A peer-reviewed study conducted by Cyber Civil Rights Initiative (CCRI) found that 1 in 8 social media users have been targets of NCP. 1 in 12 have actually experienced NCP victimization and 1 in 20 perpetrated NCP. In 2015 CCRI conducted an informal survey of 1,606 respondents, 361 (23%) of whom reported that they had been the victim of NCP. Statistics from that survey reveal the devastating harm that victims suffer. Other important statistics are the following:
- 49% said they had been harassed or stalked online by users who had seen their material;
- 30% said they had been harassed or stalked outside of the Internet (in person, over the phone) by users who saw the material online;
- 93% of victims reported that they suffered significant emotional distress, 51% had suicidal thoughts;
- 13% had difficulty getting a job or getting into school;
- 8% quit their job or dropped out of school;
- 6% were fired from their job or kicked out of school; and
- 42% had not changed their name but had considered it.
Most NCP victims are unaware of their cyber civil rights. When victims approach law enforcement for urgent help, police officers typically do not understand the circumstance of the crime or may not understand that it is in fact illegal in most states to post such images. Victims walk away feeling hopeless and helpless.
What it does
The web/mobile app is an alternative resource when it may be impossible to call and speak with one and when it may be too embarrassing or humiliating to speak about the victim's situation. Identical to the helpline, after being asked a couple questions, the user receives relevant statutes based on their location. A victim can take this information to the police or to a pro bono attorney for assistance. The user can indicate where her image was posted as well, so we can provide her with step-by-step instructions on how to report the post and remove it. There is also a mobile web app for individuals who do not own computers. This is the basic foundation of the guide, with potential to expand to more features.
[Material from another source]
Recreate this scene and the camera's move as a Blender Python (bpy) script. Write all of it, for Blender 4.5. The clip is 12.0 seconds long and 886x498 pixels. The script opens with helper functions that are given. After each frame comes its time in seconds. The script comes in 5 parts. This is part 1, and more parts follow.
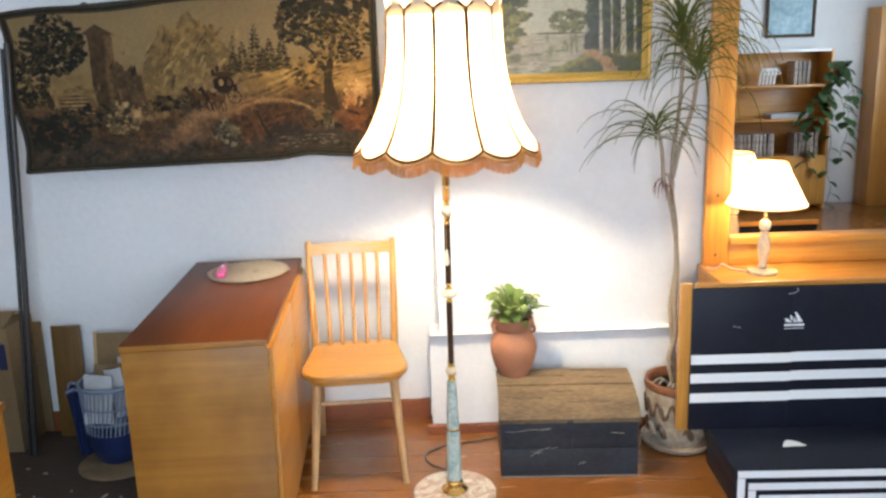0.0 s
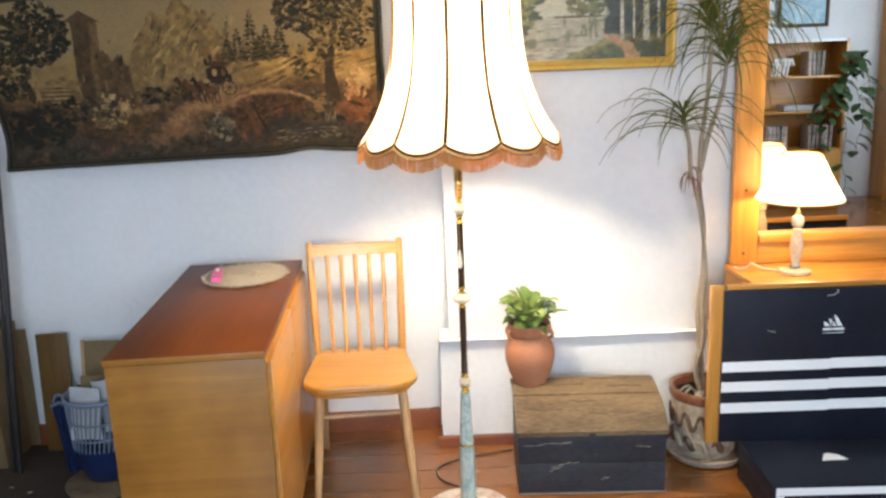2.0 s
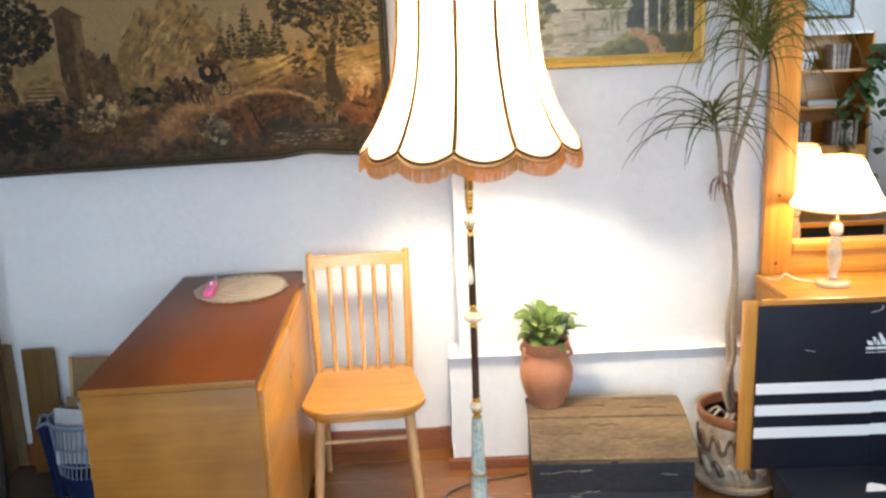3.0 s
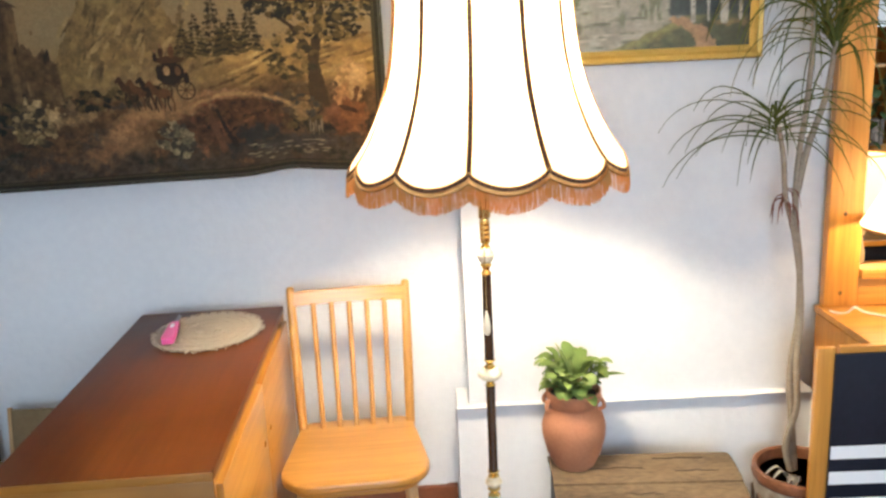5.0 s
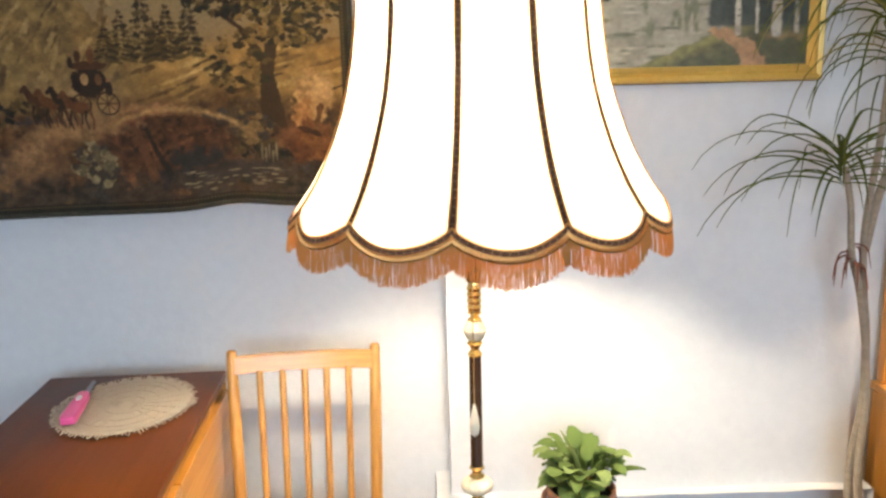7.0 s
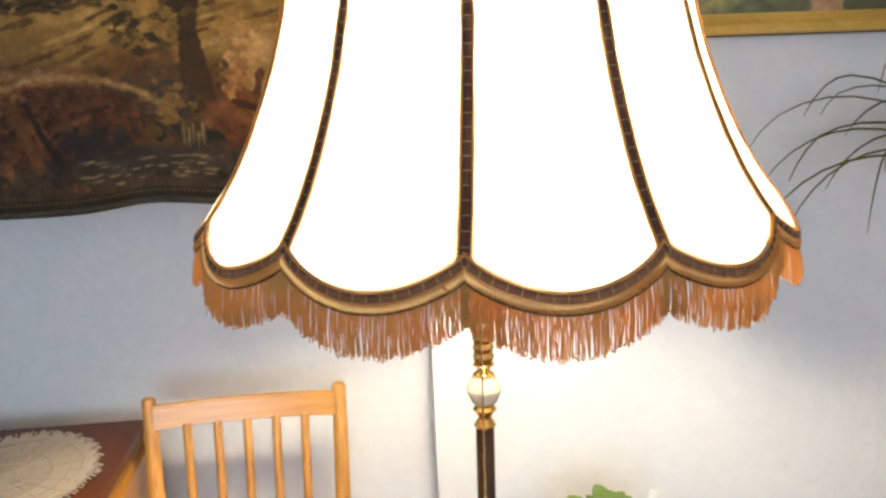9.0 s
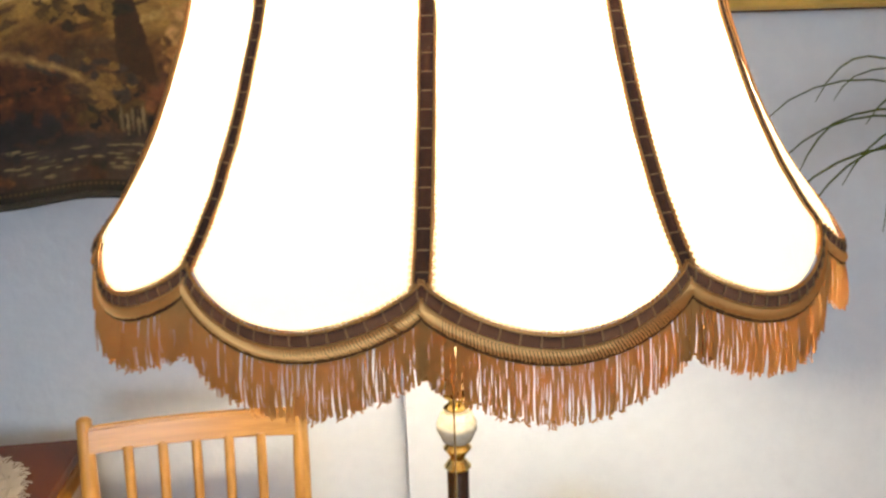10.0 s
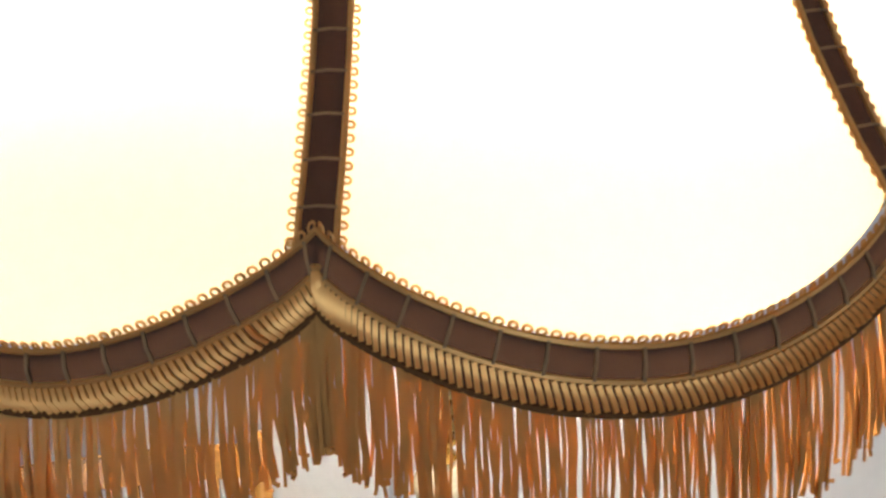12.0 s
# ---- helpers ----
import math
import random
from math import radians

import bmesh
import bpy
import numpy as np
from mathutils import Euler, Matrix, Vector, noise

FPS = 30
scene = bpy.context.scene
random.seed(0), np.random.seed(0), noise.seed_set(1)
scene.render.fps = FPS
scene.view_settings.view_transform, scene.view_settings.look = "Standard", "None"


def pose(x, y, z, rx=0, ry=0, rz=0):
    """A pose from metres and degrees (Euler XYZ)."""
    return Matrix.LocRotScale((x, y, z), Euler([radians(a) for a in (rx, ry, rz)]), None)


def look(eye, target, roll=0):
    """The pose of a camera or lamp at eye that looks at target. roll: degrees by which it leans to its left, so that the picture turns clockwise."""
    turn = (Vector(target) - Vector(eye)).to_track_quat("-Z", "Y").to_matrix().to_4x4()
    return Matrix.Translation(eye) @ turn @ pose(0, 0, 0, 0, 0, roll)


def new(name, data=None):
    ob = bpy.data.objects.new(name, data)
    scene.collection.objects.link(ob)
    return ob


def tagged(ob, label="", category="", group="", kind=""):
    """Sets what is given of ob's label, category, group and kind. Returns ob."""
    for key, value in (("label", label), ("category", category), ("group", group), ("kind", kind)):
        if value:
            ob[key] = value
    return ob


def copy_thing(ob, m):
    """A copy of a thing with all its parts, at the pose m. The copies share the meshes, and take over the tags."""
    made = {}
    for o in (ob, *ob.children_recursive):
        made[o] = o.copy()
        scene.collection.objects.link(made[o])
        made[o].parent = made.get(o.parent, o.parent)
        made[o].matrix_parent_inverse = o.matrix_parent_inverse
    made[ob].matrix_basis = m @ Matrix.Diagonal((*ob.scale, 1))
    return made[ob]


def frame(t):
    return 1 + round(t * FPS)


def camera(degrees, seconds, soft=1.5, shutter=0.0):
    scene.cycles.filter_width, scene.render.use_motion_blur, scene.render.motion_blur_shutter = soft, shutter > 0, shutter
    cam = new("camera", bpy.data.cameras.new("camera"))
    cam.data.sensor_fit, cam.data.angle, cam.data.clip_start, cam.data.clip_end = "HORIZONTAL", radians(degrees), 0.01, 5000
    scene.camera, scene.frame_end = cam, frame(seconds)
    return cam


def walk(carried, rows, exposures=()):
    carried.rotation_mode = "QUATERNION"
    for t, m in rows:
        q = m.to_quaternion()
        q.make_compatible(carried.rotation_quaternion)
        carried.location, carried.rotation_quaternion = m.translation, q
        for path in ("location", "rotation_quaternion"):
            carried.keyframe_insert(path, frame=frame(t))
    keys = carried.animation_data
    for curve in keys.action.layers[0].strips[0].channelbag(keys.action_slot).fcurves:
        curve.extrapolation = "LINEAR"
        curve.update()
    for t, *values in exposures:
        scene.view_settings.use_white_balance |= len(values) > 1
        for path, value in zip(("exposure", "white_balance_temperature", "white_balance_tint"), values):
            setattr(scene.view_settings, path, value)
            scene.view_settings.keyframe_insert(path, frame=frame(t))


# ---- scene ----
cam = camera(56.5, 12.0, soft=2.6, shutter=0.3)
PATH = [
    (0, (0.788, 0.509, 1.552), (0.807, 2.458, 1.101), -1.8),
    (0.5, (0.79, 0.528, 1.545), (0.806, 2.476, 1.089), -2.0),
    (1, (0.768, 0.576, 1.533), (0.793, 2.522, 1.076), -2.0),
    (1.5, (0.766, 0.637, 1.53), (0.784, 2.583, 1.069), -2.2),
    (2, (0.754, 0.725, 1.517), (0.771, 2.671, 1.059), -2.2),
    (2.5, (0.765, 0.828, 1.523), (0.764, 2.773, 1.057), -2.4),
    (3, (0.766, 0.943, 1.524), (0.753, 2.887, 1.054), -2.5),
    (5, (0.74, 1.416, 1.514), (0.734, 3.359, 1.039), -2.8),
    (5.5, (0.735, 1.529, 1.487), (0.74, 3.477, 1.034), -2.5),
    (6, (0.742, 1.641, 1.469), (0.751, 3.595, 1.04), -2.1),
    (6.5, (0.761, 1.764, 1.483), (0.768, 3.718, 1.057), -1.7),
    (7, (0.768, 1.882, 1.485), (0.785, 3.836, 1.063), -1.4),
    (7.2, (0.78, 1.916, 1.485), (0.782, 3.869, 1.058), -0.9),
    (9, (0.746, 2.339, 1.428), (0.84, 4.284, 0.972), -2.0),
    (9.6, (0.753, 2.43, 1.417), (0.884, 4.369, 0.944), -2.0),
    (10, (0.772, 2.493, 1.411), (0.906, 4.429, 0.927), -1.8),
    (10.5, (0.801, 2.568, 1.386), (0.894, 4.512, 0.904), -1.9),
    (11, (0.809, 2.63, 1.373), (0.871, 4.562, 0.859), -2.3),
    (11.5, (0.809, 2.684, 1.357), (0.89, 4.612, 0.833), -2.6),
    (12, (0.806, 2.723, 1.325), (0.929, 4.666, 0.884), -2.6),
]
EXPOSURES = [(0, 0.0), (3, 0.0), (5, -0.1), (6, -0.2), (7, -0.3), (9, -0.62), (10, -0.8), (11, -0.95), (12, -1.15)]
walk(cam, [(t, look(eye, target, roll)) for t, eye, target, roll in PATH], EXPOSURES)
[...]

The app is a free, fast, and user-friendly guide for victims trying to obtain justice. There will be no need for a victim to make a call and explain her/his situation. And, there would be no need for victims in crisis to google frantically, especially when they may not even know what exactly to google. In addition, this app is useful for a victim who might find herself in a dangerous situation where she cannot speak. The app will also provide a victim with resources on how to remove the image on major social media platforms.
How I built it
I learned the Neota Logic platform using their training resources. I then downloaded their studio and built the web app from scratch using if/then reasoning and building a database of state statutes against NCP.
Challenges I ran into
Issues of confidentiality: I had to work with CCRI to decide whether we wanted to collect data other than for the purpose of surveys.
Hosting the web platform: I built this with Carlton Field's license. Carlton has indicated support to run this web app for CCRI as a pro bono opportunity.
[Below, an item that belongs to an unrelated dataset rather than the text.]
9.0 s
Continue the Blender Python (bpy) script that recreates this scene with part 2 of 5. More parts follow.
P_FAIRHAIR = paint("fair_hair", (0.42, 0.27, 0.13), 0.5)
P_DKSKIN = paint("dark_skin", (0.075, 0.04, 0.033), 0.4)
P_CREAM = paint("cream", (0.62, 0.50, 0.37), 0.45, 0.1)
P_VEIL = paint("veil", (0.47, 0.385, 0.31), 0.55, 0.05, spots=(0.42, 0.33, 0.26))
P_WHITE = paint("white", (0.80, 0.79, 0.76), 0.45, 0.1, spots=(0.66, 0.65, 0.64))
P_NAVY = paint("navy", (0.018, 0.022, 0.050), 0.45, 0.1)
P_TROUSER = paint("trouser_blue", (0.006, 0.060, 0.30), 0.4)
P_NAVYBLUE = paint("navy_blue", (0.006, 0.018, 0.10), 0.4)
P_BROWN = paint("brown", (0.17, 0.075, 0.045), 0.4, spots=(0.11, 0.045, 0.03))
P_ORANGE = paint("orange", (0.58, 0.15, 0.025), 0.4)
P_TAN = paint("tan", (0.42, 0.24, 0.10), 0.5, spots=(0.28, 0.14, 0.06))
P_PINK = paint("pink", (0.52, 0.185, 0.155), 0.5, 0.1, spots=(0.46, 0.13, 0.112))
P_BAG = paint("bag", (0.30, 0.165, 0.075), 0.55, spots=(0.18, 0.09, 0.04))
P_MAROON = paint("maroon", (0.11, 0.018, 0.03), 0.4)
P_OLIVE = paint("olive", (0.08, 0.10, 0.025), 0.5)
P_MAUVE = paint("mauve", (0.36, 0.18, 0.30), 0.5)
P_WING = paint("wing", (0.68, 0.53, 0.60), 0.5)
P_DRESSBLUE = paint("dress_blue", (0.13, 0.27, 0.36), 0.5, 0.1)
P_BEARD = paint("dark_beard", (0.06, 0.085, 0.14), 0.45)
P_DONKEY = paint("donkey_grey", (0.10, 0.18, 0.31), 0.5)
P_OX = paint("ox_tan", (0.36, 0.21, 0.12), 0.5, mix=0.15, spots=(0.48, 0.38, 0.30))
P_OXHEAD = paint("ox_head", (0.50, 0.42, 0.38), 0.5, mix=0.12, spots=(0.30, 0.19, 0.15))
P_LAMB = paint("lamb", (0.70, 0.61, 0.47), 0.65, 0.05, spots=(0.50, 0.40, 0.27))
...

Inputting data: it was difficult deciding what kind of information we would want to show victims. We had to make sure we didn't provide legal advice to them.
Accomplishments that I'm proud of
CCRI: I am over the moon that I was able to work with CCRI to provide them a resource that not only helps victims, but helps the organization. The helpline is 18% of their operating budget. If we start utilizing this web app, we can look in the future at how to eliminate costs with the helpline and instead spend the money promoting this online resource guide.
Sponsorship: Carlton Fields advocates for the future of legal tech and when I brought to them the idea of helping out a nonprofit using Neota Logic, they were supportive. If everything goes accordingly to plan, CCRI will obtain this resource guide with minimal costs and will build a lasting relationship between a nonprofit and private firm.
Education: CCRI is hosted at Miami Law and they offer a practicum for law students interested in assisting on legislation, amicus briefs, and more for credit. This online resource guide can show Miami Law the true potential of learning legal technology and can make a great case for bringing such classes to Miami Law (which I have been trying to do since first-year).
What I learned
Teams are important: I originally started building this on my own with minimal feedback. But I knew that in order to make the deadline, I would need to ask other members of Carlton Fields and CCRRI to help make decisions such as questions to ask and which order.
What's next for Cyber Civil Rights Resource Guide
There is a lot in the works for the Resource Guide. We are going to work with CCRI's graphic designer to upgrade the design of the app. We'll also decide whether we want to add other resources to the guide and input all that. In addition, we'll have to get the web app added to the CCRI website and start promoting it.